Exercise requirements
Write only the number of lines holding the string "Blender".
#### Raw data
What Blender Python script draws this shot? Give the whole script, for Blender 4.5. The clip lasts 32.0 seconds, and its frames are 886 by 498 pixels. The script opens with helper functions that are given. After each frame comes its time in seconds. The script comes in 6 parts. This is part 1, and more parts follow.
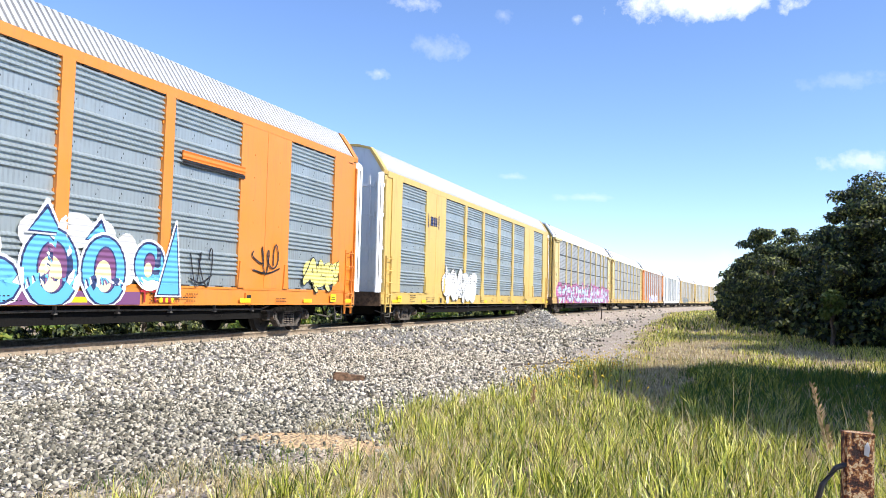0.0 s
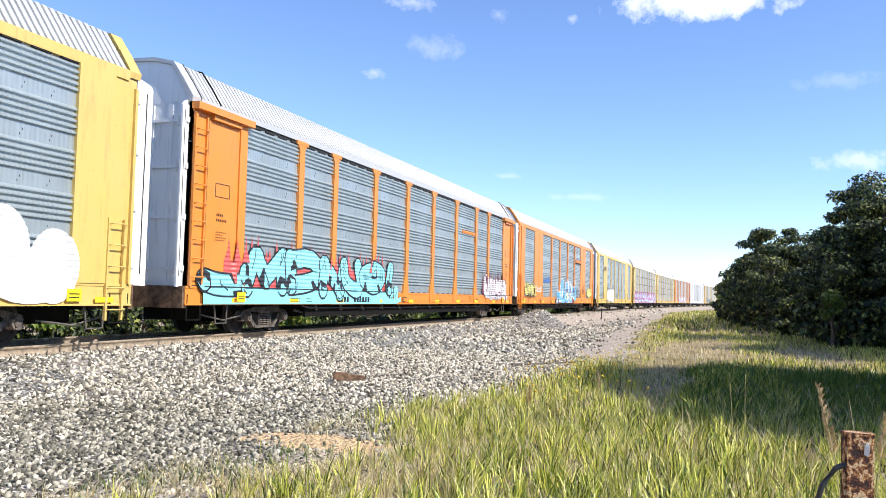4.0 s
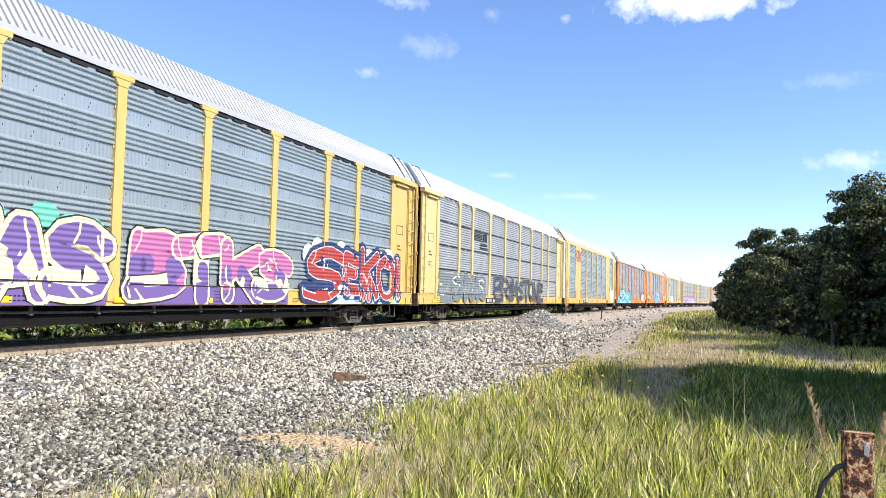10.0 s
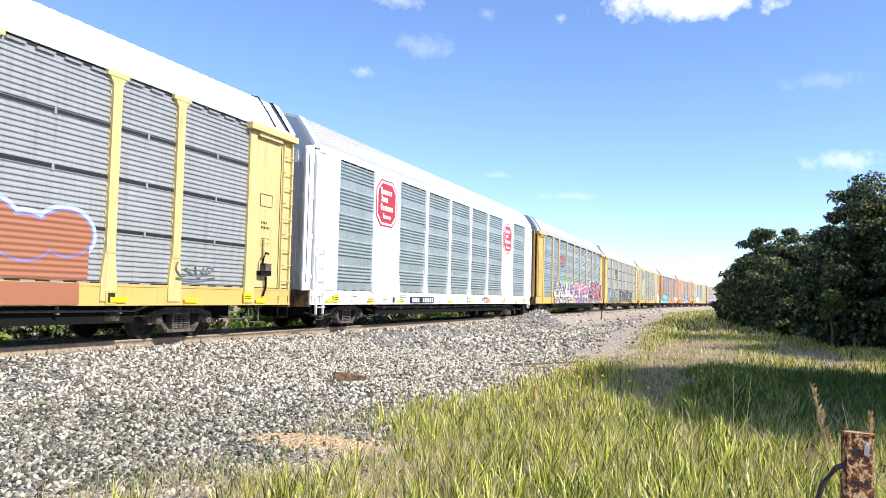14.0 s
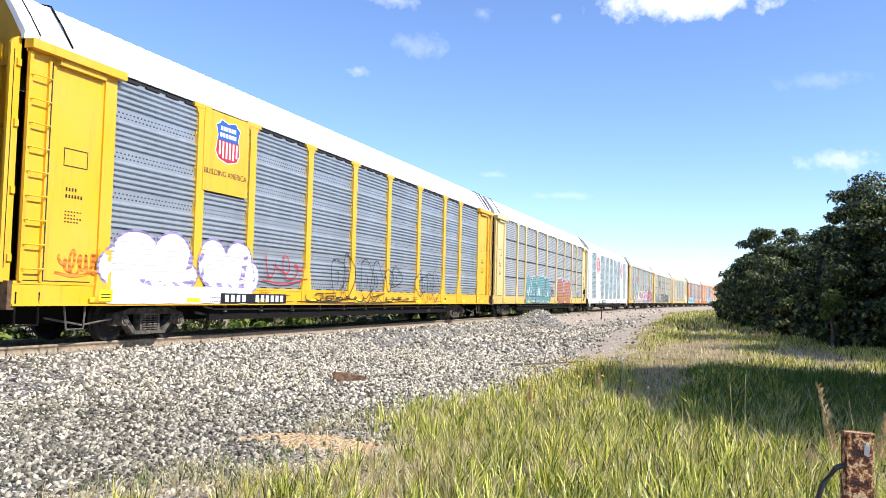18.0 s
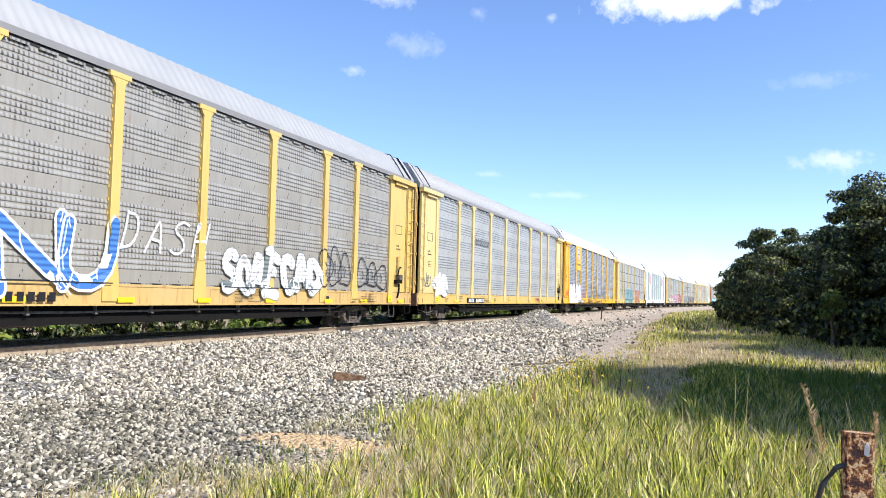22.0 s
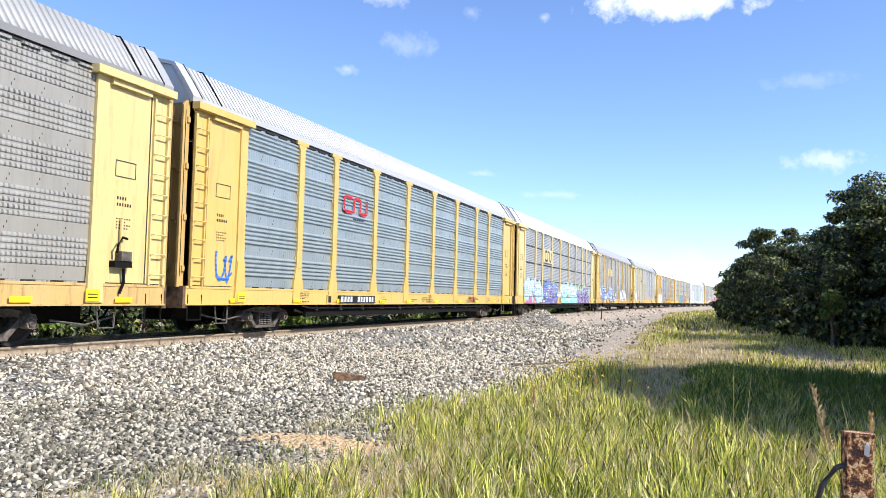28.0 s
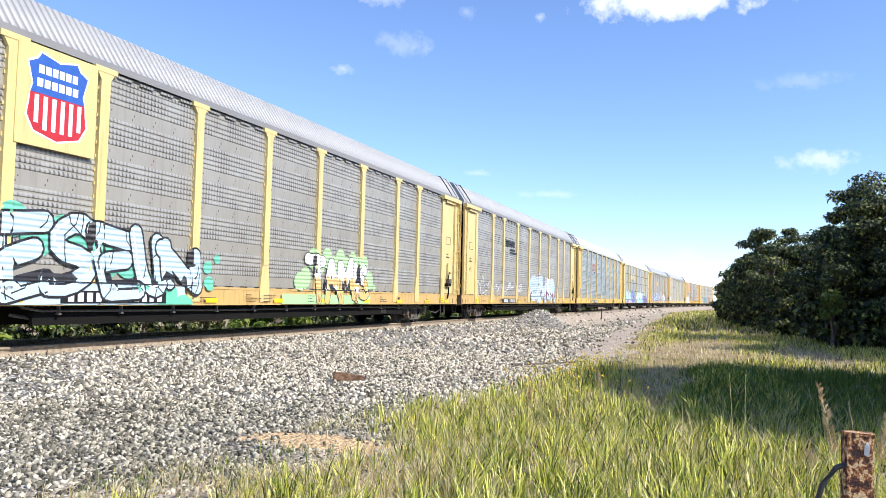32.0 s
########
#### Raw data
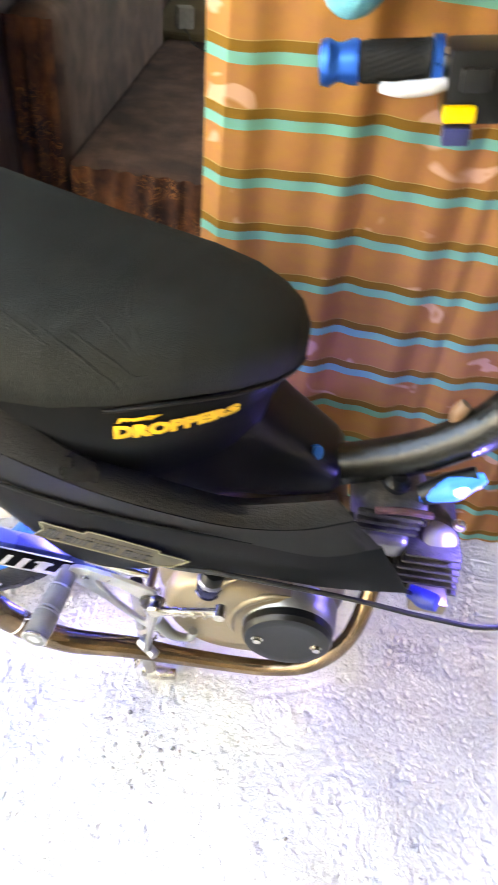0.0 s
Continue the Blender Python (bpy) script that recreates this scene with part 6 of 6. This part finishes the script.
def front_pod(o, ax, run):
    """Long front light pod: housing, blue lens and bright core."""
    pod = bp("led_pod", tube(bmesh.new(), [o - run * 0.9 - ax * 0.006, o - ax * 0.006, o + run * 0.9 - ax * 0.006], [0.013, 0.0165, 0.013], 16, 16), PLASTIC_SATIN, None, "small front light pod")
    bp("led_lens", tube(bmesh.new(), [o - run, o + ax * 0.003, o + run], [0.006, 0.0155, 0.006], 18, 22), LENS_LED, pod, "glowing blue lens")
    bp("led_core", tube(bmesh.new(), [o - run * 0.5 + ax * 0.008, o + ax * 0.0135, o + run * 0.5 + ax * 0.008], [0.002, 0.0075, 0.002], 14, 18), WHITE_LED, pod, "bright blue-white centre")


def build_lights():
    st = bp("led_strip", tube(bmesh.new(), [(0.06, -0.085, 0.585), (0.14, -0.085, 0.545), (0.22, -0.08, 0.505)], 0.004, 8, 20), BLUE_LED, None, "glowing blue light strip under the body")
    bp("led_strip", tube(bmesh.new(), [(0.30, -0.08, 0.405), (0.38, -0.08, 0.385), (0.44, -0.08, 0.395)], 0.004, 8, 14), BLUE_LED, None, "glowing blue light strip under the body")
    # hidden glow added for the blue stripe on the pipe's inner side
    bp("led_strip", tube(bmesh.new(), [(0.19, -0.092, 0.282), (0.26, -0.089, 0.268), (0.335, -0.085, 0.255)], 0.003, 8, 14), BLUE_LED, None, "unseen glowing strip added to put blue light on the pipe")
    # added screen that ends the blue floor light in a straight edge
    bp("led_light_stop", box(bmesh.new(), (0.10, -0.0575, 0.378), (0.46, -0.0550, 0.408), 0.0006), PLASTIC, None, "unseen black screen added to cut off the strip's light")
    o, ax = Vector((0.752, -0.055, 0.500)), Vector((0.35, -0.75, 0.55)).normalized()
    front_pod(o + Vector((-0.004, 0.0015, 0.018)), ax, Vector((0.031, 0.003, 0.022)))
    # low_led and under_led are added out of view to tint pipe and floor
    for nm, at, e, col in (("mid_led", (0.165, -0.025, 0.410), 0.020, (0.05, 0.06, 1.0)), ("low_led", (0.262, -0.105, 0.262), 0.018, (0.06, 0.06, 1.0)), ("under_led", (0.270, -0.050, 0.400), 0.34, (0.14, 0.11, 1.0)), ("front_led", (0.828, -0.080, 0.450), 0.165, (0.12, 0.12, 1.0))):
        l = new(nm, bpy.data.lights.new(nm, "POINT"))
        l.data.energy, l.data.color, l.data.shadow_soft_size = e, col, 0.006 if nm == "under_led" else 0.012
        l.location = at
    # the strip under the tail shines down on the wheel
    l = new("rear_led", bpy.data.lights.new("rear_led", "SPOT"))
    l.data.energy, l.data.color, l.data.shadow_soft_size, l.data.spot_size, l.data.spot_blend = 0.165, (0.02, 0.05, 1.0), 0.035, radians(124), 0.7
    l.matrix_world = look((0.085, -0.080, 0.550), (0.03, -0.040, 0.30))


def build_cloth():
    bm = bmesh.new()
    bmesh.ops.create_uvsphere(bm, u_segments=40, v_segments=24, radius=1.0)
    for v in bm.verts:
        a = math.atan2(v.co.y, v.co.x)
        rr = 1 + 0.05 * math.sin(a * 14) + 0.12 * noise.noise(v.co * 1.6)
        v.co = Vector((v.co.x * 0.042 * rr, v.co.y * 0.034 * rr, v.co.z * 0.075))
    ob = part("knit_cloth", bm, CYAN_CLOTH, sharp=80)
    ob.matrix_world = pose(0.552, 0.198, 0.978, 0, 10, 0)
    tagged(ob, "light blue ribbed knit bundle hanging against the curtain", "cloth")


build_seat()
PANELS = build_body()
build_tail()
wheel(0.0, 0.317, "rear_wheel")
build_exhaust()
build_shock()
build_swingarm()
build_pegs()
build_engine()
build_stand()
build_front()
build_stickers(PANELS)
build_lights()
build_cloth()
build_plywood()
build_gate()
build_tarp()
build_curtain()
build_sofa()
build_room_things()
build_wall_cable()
########
Solution to the problem
2